Energy Market Update - 09 December 2025
Gas and power eased after an early spike as mild weather, healthy supply and firmer wind capped demand. Carbon held firm. Oil slipped.
Near curve prices faded into the close. NBP day ahead settled around 66.8 p/th, while TTF spot printed near 26.4 €/MWh. Front January marked about 70.5 p/th on NBP and 26.9 €/MWh on TTF. The intraday jump looked technical before fundamentals reasserted. Continental LNG nominations picked up, with higher send-out at Fos and Montoir, while UK nominations dipped to the mid 30s mcm. Norwegian flows were steady overall, with aggregate exits trending in the low to mid 300s mcm per day. EU storage stood near 72.5 per cent as withdrawals continued at a controlled pace. Six LNG cargoes are slated for UK terminals over the coming weeks, adding comfort alongside firm interconnector flexibility.

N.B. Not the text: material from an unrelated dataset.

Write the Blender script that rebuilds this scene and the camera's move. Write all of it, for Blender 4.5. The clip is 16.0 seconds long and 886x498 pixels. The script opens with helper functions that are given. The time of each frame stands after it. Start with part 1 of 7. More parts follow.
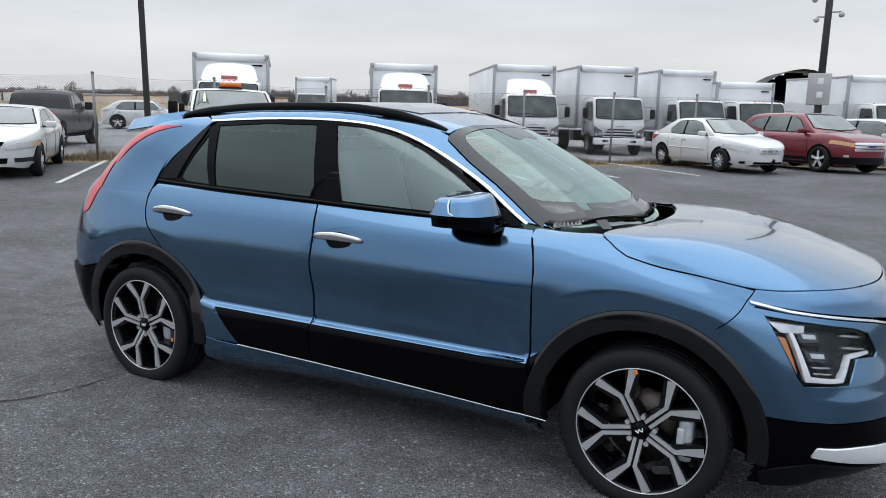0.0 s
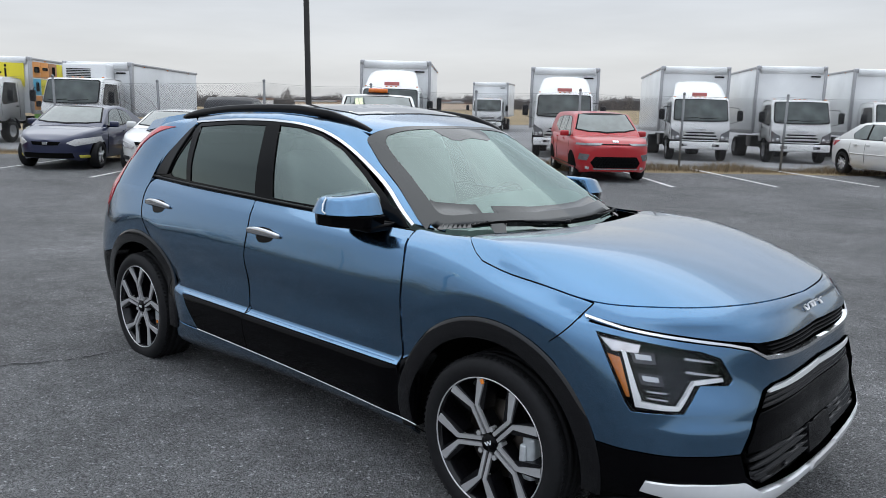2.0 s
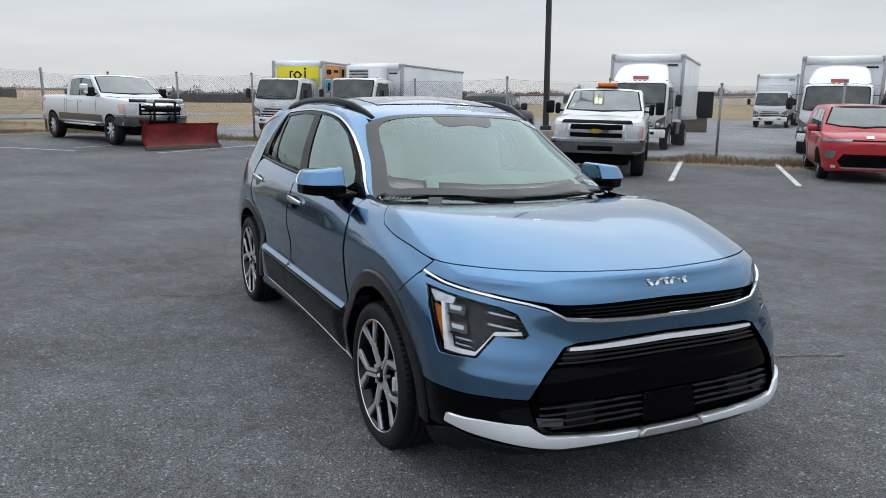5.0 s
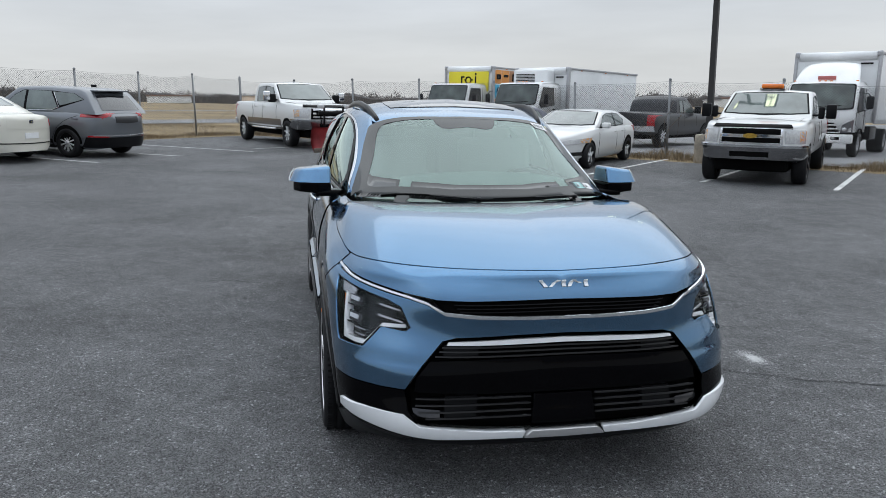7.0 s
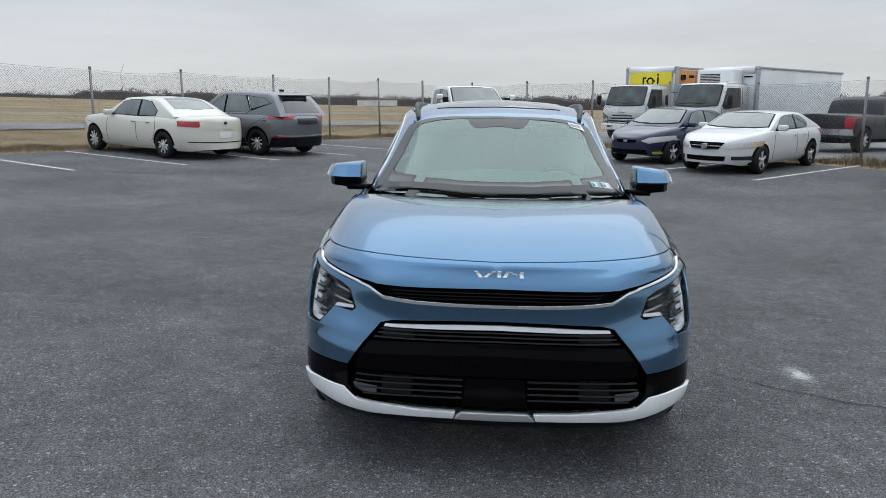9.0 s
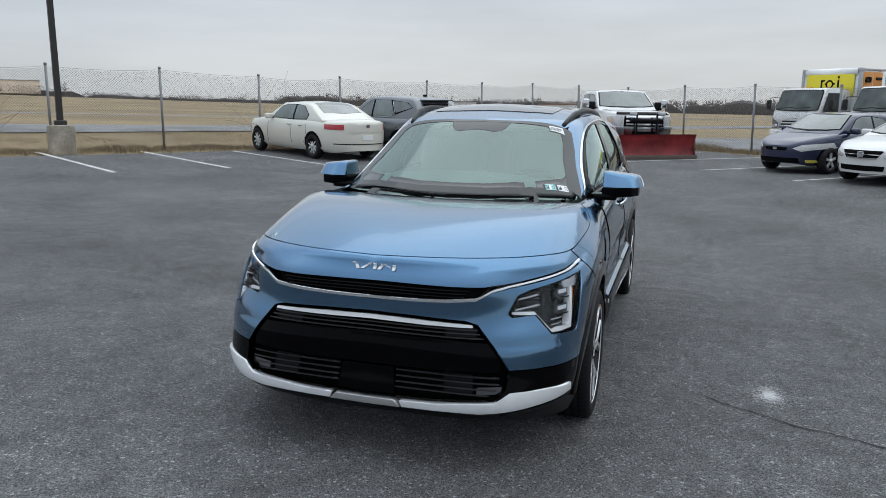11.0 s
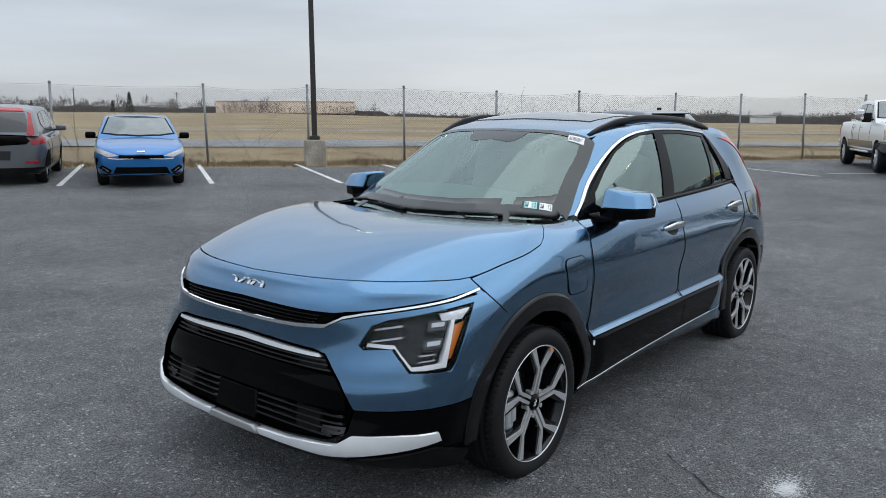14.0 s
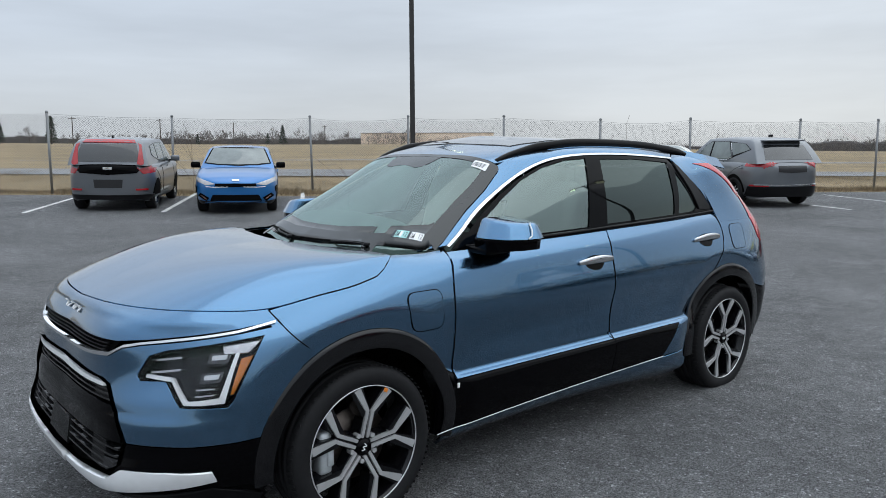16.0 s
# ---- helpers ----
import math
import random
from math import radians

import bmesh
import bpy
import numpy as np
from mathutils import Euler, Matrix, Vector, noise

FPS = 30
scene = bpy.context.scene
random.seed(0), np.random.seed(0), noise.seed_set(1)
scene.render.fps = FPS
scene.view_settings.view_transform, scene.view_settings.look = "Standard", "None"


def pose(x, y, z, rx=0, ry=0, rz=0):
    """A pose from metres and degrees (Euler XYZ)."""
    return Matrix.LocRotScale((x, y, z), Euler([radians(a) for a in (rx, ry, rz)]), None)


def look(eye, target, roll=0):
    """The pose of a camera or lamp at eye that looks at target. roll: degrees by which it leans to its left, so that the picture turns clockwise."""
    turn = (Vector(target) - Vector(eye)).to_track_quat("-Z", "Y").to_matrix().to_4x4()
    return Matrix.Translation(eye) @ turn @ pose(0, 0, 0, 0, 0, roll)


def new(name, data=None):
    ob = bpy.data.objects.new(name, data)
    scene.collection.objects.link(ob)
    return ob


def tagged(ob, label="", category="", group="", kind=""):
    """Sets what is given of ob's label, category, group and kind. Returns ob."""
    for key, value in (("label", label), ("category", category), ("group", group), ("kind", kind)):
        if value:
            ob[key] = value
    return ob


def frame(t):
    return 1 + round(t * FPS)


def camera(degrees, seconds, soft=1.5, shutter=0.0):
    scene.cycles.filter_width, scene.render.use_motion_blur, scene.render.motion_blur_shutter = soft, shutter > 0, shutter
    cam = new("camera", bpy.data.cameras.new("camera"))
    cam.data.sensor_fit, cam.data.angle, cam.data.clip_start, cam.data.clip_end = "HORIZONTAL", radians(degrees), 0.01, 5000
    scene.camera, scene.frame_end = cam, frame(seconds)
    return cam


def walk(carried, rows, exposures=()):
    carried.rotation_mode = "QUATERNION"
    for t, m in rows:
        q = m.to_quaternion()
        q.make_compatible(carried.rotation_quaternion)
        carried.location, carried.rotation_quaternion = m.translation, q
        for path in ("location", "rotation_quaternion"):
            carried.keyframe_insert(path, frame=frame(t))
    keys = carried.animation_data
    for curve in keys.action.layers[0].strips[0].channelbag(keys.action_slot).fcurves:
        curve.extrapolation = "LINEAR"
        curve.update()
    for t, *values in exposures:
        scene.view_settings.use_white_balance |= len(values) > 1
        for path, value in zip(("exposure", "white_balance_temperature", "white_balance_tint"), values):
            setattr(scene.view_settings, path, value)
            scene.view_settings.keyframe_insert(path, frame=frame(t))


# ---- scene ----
cam = camera(61.1, 16.0, soft=0.4)
PATH = [
    (0, (1.941, -3.64, 1.486), (1.025, -1.895, 1.146), 1.6),
    (0.5, (2.247, -3.505, 1.491), (1.207, -1.832, 1.15), 1.5),
    (1, (2.482, -3.339, 1.494), (1.335, -1.736, 1.152), 1.5),
    (1.5, (2.726, -3.113, 1.516), (1.488, -1.58, 1.175), 1.5),
    (2, (2.971, -2.922, 1.501), (1.648, -1.462, 1.16), 1.6),
    (2.5, (3.194, -2.757, 1.482), (1.784, -1.381, 1.14), 1.6),
    (3, (3.384, -2.579, 1.465), (1.883, -1.303, 1.12), 1.6),
    (3.5, (3.594, -2.462, 1.482), (2.007, -1.296, 1.135), 1.6),
    (4, (3.885, -2.353, 1.491), (2.224, -1.296, 1.139), 1.5),
    (4.2, (3.985, -2.308, 1.497), (2.301, -1.29, 1.141), 1.6),
    (6.3, (4.677, -1.368, 1.506), (2.799, -0.79, 1.135), 1.0),
    (6.5, (4.702, -1.273, 1.504), (2.809, -0.746, 1.135), 1.2),
    (7, (4.819, -1.007, 1.518), (2.893, -0.616, 1.148), 1.1),
    (7.5, (4.98, -0.766, 1.529), (3.032, -0.509, 1.158), 1.1),
    (8, (5.04, -0.538, 1.525), (3.079, -0.409, 1.153), 1.0),
    (8.5, (5.051, -0.303, 1.535), (3.086, -0.301, 1.164), 1.0),
    (9, (5.094, -0.04, 1.52), (3.133, -0.161, 1.148), 0.9),
    (9.2, (5.131, 0.09, 1.509), (3.173, -0.079, 1.139), 0.8),
    (11.3, (5.034, 1.359, 1.533), (3.179, 0.705, 1.168), 0.9),
    (11.5, (4.998, 1.448, 1.533), (3.161, 0.747, 1.171), 0.8),
    (12, (4.799, 1.657, 1.561), (3.012, 0.832, 1.204), 0.8),
    (12.5, (4.637, 1.906, 1.526), (2.91, 0.962, 1.173), 0.7),
    (13, (4.46, 2.13, 1.524), (2.796, 1.078, 1.175), 0.7),
    (13.5, (4.174, 2.26, 1.521), (2.574, 1.111, 1.176), 0.6),
    (14, (3.979, 2.459, 1.504), (2.442, 1.224, 1.169), 0.5),
    (14.1, (3.95, 2.509, 1.503), (2.425, 1.26, 1.166), 0.8),
    (14.5, (3.814, 2.719, 1.533), (2.337, 1.408, 1.214), 0.4),
    (15, (3.532, 2.886, 1.517), (2.114, 1.507, 1.221), 0.4),
    (15.5, (3.256, 3.041, 1.521), (1.898, 1.598, 1.247), 0.3),
    (16, (2.964, 3.211, 1.484), (1.675, 1.704, 1.225), 0.2),
]
# the lot falls gently to one side: the path and the blue car are plumbed by this turn
UP = Vector((-0.006, -0.021, 1.0)).normalized()
LOT = UP.rotation_difference(Vector((0, 0, 1))).to_matrix().to_4x4()
walk(cam, [(t, LOT @ look(eye, target, roll)) for t, eye, target, roll in PATH], exposures=[(0, 0.40, 6180, 8), (2, 0.36, 6180, 8), (4, 0.33, 6160, 8), (7, 0.23, 6140, 7), (11.5, 0.17, 6100, 6), (14, 0.24, 6080, 6), (16, 0.28, 6060, 6)])

# ---- world and sun ----
world = bpy.data.worlds.new("overcast_sky")
scene.world = world
world.use_nodes = True
wn, wl = world.node_tree.nodes, world.node_tree.links
wn.clear()
w_out = wn.new("ShaderNodeOutputWorld")
w_bg = wn.new("ShaderNodeBackground")
w_sky = wn.new("ShaderNodeTexSky")
w_sky.sky_type, w_sky.sun_disc = "NISHITA", False
w_sky.sun_elevation, w_sky.sun_rotation = radians(38), radians(150)
w_sky.air_density, w_sky.dust_density, w_sky.ozone_density = 1.0, 4.0, 1.0
w_co = wn.new("ShaderNodeTexCoord")
w_sep = wn.new("ShaderNodeSeparateXYZ")
wl.new(w_co.outputs["Generated"], w_sep.inputs[0])
w_grad = wn.new("ShaderNodeValToRGB")            # cloud deck: pale at the horizon, brighter overhead
cr = w_grad.color_ramp
cr.elements[0].position, cr.elements[0].color = 0.0, (0.60, 0.585, 0.57, 1)
cr.elements[1].position, cr.elements[1].color = 1.0, (1.32, 1.35, 1.41, 1)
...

UK day ahead baseload cleared close to £69/MWh. Forward prices were little changed, with January around £79/MWh and Q1 near £76/MWh. Wind output recovered versus the prior session late in the day, softening prompt tightness. Interconnectors from France and the Netherlands continued to provide margin cover, while nuclear availability was broadly stable. Forecast wind remains choppy through mid month, pointing to ongoing intraday volatility and short swings in CCGT burn.
Brent traded near 62.5 $/bbl after a sharp fall, with ample supply and subdued demand setting the tone. Coal API2 Cal-26 held around 99 $/t. EUAs were steady just under 82 €/t, while UKAs eased to about £56/t, keeping thermal costs elevated without driving the curve. LNG markers were mixed, with JKM a little above 10.8 $/MMBtu and Henry Hub near 5.2 $/MMBtu.